KTA OPPOSES BIKES IN WILDERNESS AREAS

by Joe Neville, KTA Executive Director

During the 2016 Fall Meeting of the Keystone Trails Association Council, it was decided that KTA would oppose the legislation that opened Wilderness Areas to mountain bicycles. The following letter was written and sent to Senators Casey and Toomey, following the meeting.

October 19, 2016

 
Dear Senator:
Mountain biking is an increasingly popular form of outdoor recreation that has a place on public lands. Many members of Keystone Trails Association use mountain bikes for exercise, and outdoor enjoyment. In some instances, mountain bike use can occur in a way that minimizes conflicts with other public lands users such as hikers and backpackers. However, in most cases we feel user conflicts and environmental impacts occur when bikes are used in the remote and undeveloped areas where we hike.
 
Hikers and backpackers, are concerned by recently introduced Senate legislation that would enable biking in federally designated wilderness. S. 3205, the Human-Powered Travel in Wilderness Areas Act, sponsored by Orrin Hatch and Mike Lee, would give local land managers discretion to permit bicycles in wilderness areas. Under the 1964 Wilderness Act, bikes and other forms of “mechanical transport” are explicitly banned in wilderness.
 
Throughout America, wilderness provides hikers with places to escape the crowds and chaos that dominate present-day society and experience the same sense of solitude, freedom and challenge that generations of hikers, campers and backpackers have sought out before us. Wilderness designations ensure that this opportunity continues to be earned through hard work rather than modern technologies.
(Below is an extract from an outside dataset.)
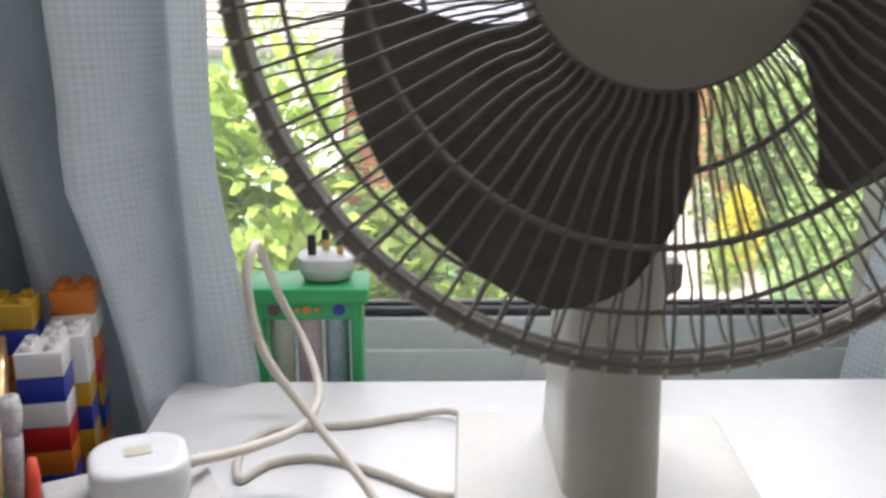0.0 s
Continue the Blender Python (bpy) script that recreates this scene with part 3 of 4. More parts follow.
def planter():
    pot = thing("planter", pose(-0.194, -0.190, 0.9340, 0, 0, 34) @ Matrix.Diagonal((0.87, 0.87, 1.03, 1)), "glazed brown animal-head planter with ears", "planter")
    bm = loft([[(x, y, z) for x, y in rounded(w, d, min(w, d) * 0.44, 8)] for w, d, z in ((0.125, 0.098, 0.0), (0.158, 0.122, 0.006), (0.166, 0.132, 0.028), (0.152, 0.124, 0.058), (0.126, 0.108, 0.088), (0.114, 0.098, 0.098), (0.104, 0.090, 0.0995), (0.096, 0.084, 0.094))])
    part("pot", smooth(bm, 60), TERRA, pot)
    # The animal's two ears, hanging at the sides of the head.
    for s in (-1, 1):
        flap = bmesh.new()
        ear = bmesh.ops.create_uvsphere(flap, u_segments=32, v_segments=18, radius=1)["verts"]
        for v in ear:
            x, y, z = v.co
            w = 0.024 + 0.016 * (0.5 - 0.5 * z)
            lock = 1 + 0.12 * math.sin(13 * math.atan2(y, x) + 5 * z) * (1 - z * z)
            v.co = Vector((x * w * 0.66 * lock, y * (w + 0.020) * lock, z * 0.054 - 0.006 * (1 - abs(x))))
        bmesh.ops.rotate(flap, verts=ear, cent=(0, 0, 0), matrix=Matrix.Rotation(radians(-27 * s), 3, "Y"))
        bmesh.ops.translate(flap, verts=ear, vec=(s * 0.080, -0.012, 0.050))
        part("side_ear", smooth(flap, 70), TERRA, pot, "glazed brown ear with wavy grooves")
    # Two eyes and the larger nose.
    for x, z, r in ((-0.027, 0.067, 0.0070), (0.027, 0.067, 0.0070), (0, 0.043, 0.0120)):
        dot = bmesh.new()
        y = -0.0585 if r < 0.01 else -0.0625
        bmesh.ops.create_uvsphere(dot, u_segments=16, v_segments=10, radius=r, matrix=Matrix.Translation((x, y, z)) @ Matrix.Diagonal((1.1, 0.55, 0.9, 1)))
        part("face_bead", smooth(dot, 80), BLACK, pot, "glossy black bead of the eyes and nose")
    part("soil", lathe([(0, 0.091), (0.043, 0.090), (0.043, 0.086), (0, 0.086)], 24), SOIL, pot)
    rnd = random.Random(4)
    for k in range(26):
        a, lean, ln = rnd.uniform(0, 6.283), rnd.uniform(0.05, 0.85), rnd.uniform(0.065, 0.105)
        c = []
        for i in range(7):
            t = i / 6
            out = math.sin(lean) * ln * t * (0.75 + 0.35 * t)
            up = math.cos(lean) * ln * t * (1.1 - 0.2 * t * lean)
            c.append((0.010 * math.cos(a) + math.cos(a) * out, 0.010 * math.sin(a) + math.sin(a) * out, 0.088 + up))
        part("leaf", sweep(c, [0.0050, 0.0078, 0.0085, 0.0078, 0.0060, 0.0036, 0.0008], 6, flat=0.4), PLANTG, pot)
    return pot


planter()

def toy_brick(m, w=0.0318, d=0.0318, h=0.0192, material=WBRICK, pitch=0.0159):
    """A moulded toy brick with hollow-topped studs, standing at m."""
    bm = box(w - 0.0003, d - 0.0003, h - 0.0002, bevel=0.0008)
    for i in range(round(w / pitch)):
        for j in range(round(d / pitch)):
            x, y = -w / 2 + pitch * (i + 0.5), -d / 2 + pitch * (j + 0.5)
            st = lathe([(0.0047, h - 0.0004), (0.0047, h + 0.0036), (0.0043, h + 0.0042), (0.0034, h + 0.0042), (0.0034, h + 0.0022), (0, h + 0.0022)], 16, m=Matrix.Translation((x, y, 0)))
            me = bpy.data.meshes.new("tmp")
            st.to_mesh(me)
            st.free()
            bm.from_mesh(me)
            bpy.data.meshes.remove(me)
    ob = part("toy_brick", bm, material)
    ob.matrix_world = m
    return ob


COL = {"w": (WBRICK, "white"), "b": (BLUE, "blue"), "r": (RED, "red"), "o": (ORANGE, "orange"), "y": (YELLOW, "yellow")}
def tower(x, y, rz, colours, ztop, w=0.0318, d=0.0318, stretch=1.04):
    for k, c in enumerate(colours):
        m, word = COL[c]
        b = toy_brick(pose(x, y, ztop - 0.0192 * stretch * (k + 1), 0, 0, rz) @ Matrix.Diagonal((1.06, 1.06, stretch, 1)), w, d, material=m)
        tagged(b, word + " plastic toy brick in a stacked tower", "toy brick", "stacked toy bricks")


tower(-0.059, -0.104, 10, "wbwroboyrb", 0.829)
tower(-0.054, -0.070, 10, "wwybyorbwo", 0.829)
tower(-0.091, -0.072, 10, "ybooybrowbyo", 0.854)
tower(-0.057, -0.036, 10, "oworybowbrro", 0.854)

# ---- pen pot ----
pp = thing("pen_pot", pose(-0.049, -0.213, 0.62, 0, 0, 8), "navy blue square pen pot full of pens and brushes", "pen pot")
pot = loft([[(x, y, z) for x, y in rounded(w, w, 0.006, 3)] for w, z in ((0.066, 0), (0.082, 0.128), (0.078, 0.128), (0.064, 0.004))])
part("pot", pot, NAVY, pp)

def rod(name, a, b, radii, material, label, cat, extra=None, tip=None):
    ob = thing(name, Matrix.Translation(a), label, cat, "pens in the pot")
    d = Vector(b) - Vector(a)
    n = len(radii)
    part("barrel", sweep([d * (i / (n - 1)) for i in range(n)], list(radii), 12), material, ob)
    if tip:
        p, q, rr, tm = tip
        part("tip", sweep([d * (p + (q - p) * i / (len(rr) - 1)) for i in range(len(rr))], list(rr), 12), tm, ob)
    return ob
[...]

The whole idea (of the Wilderness Act) is to provide a small amount of places where that sort of development wasn’t going to reach. It provides a primitive, quiet outdoor experience many people such as Pennsylvania’s hiker’s desire.
 
KTA believes that wilderness designations work well as currently stipulated in the Wilderness Act. We are committed to defending traditional use within wilderness areas. We therefore oppose efforts to rewrite the Wilderness Act to allow mountain bike and mechanized use in wilderness areas. We also ask that you join a diverse and growing segment of public lands users, including our hikers, who oppose S.B. 3205.
 
Thank you for your support of PA’s hiking community and our nation’s public lands.